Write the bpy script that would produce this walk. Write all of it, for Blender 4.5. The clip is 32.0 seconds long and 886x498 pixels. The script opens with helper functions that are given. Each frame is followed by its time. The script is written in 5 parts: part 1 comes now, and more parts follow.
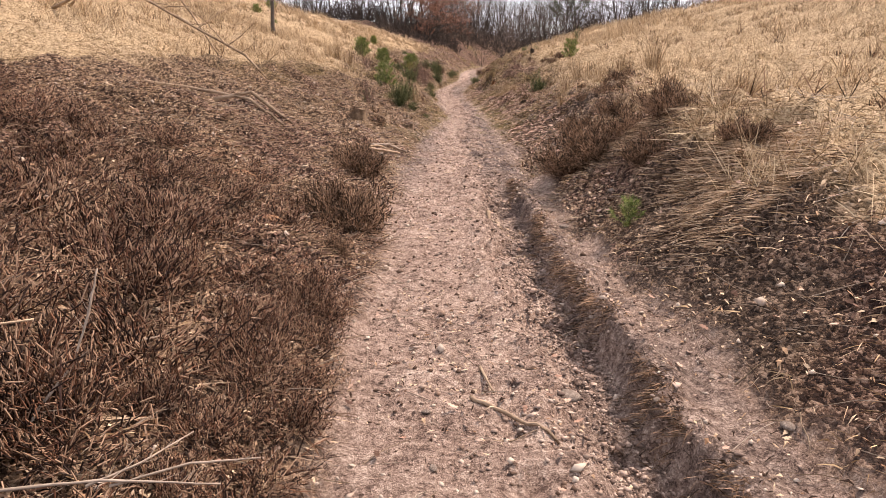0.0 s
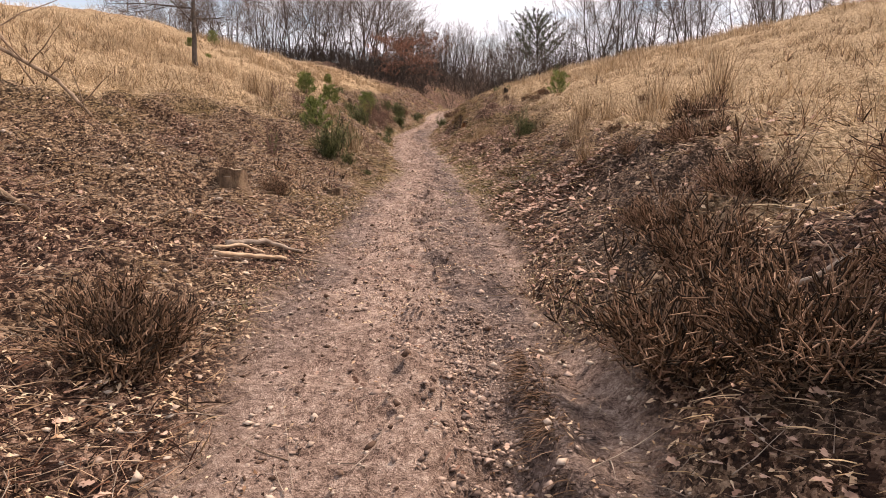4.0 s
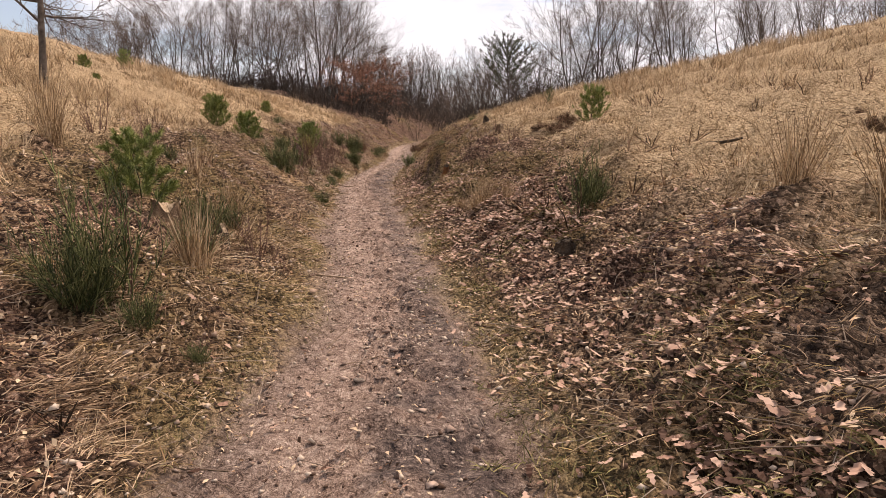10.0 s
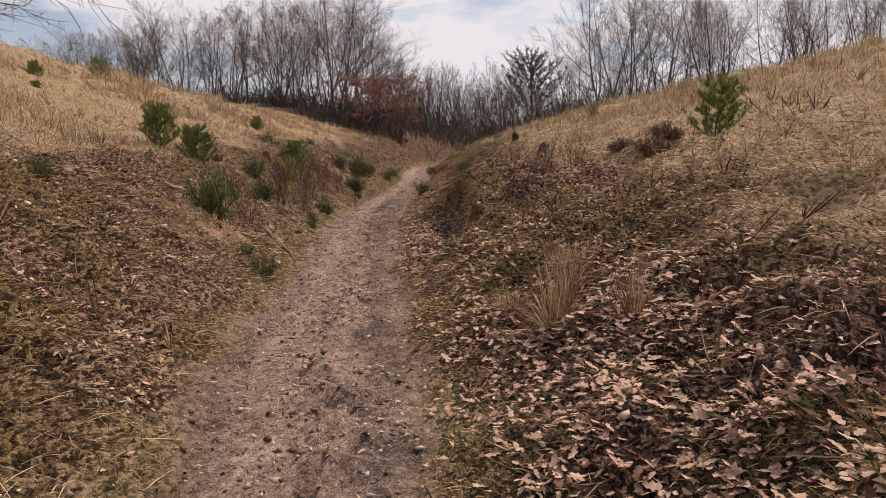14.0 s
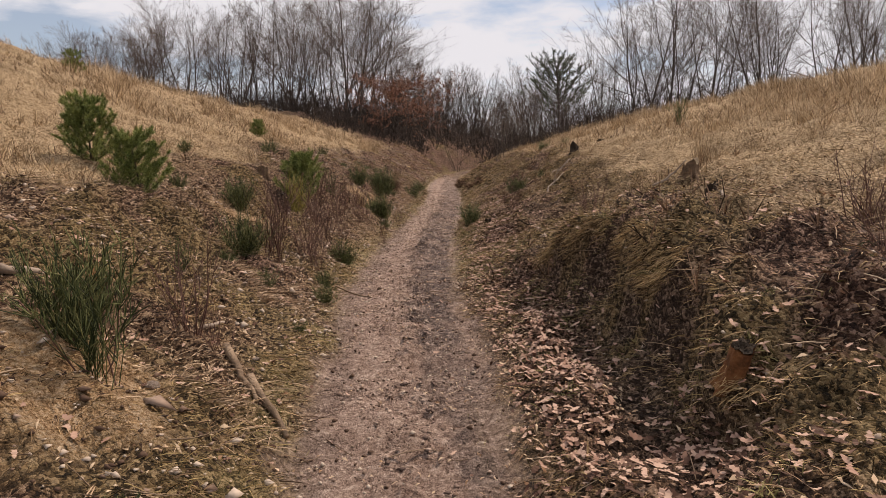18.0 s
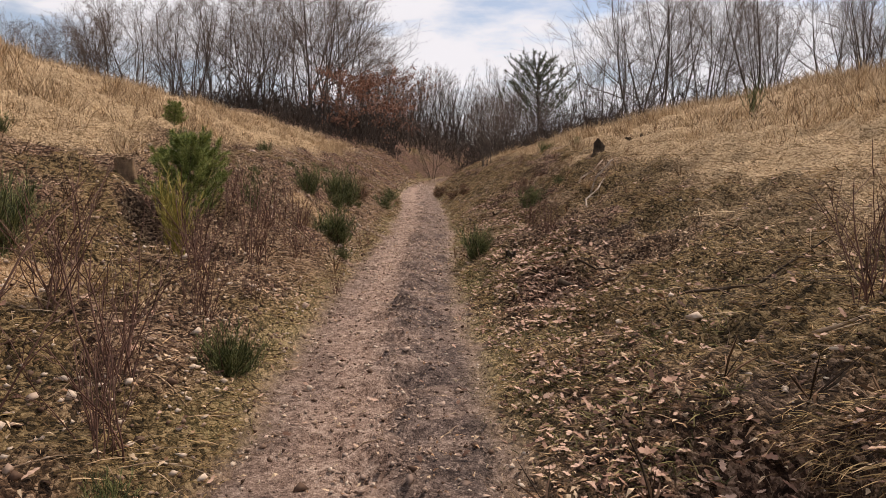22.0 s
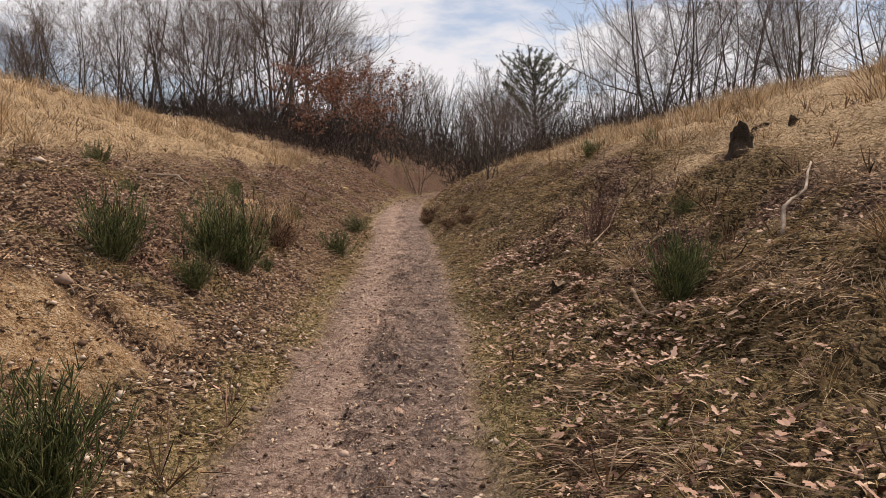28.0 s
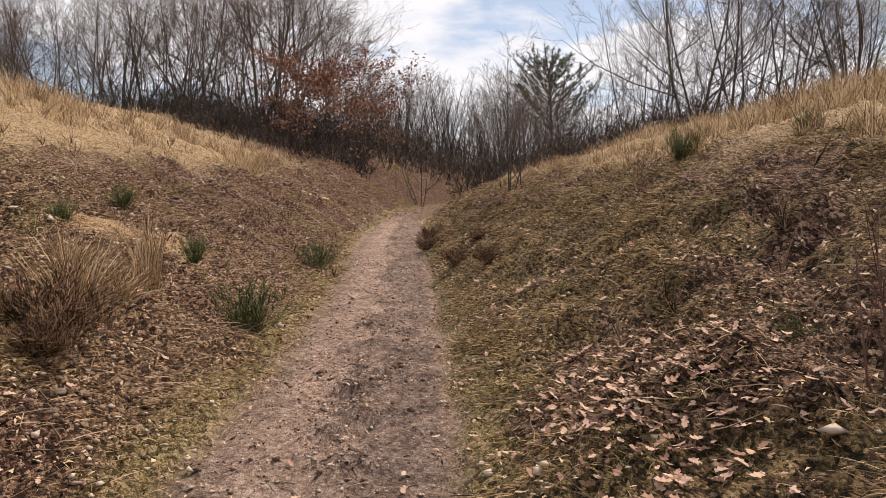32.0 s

WRITTEN TASK »
Copy every line of the data word for word, omitting the images.

OUTPUT FOR THIS TASK »
Write the bpy script that would produce this walk. Write all of it, for Blender 4.5. The clip is 32.0 seconds long and 886x498 pixels. The script opens with helper functions that are given. Each frame is followed by its time. The script is written in 5 parts: part 1 comes now, and more parts follow.
0.0 s
4.0 s
10.0 s
14.0 s
18.0 s
22.0 s
28.0 s
32.0 s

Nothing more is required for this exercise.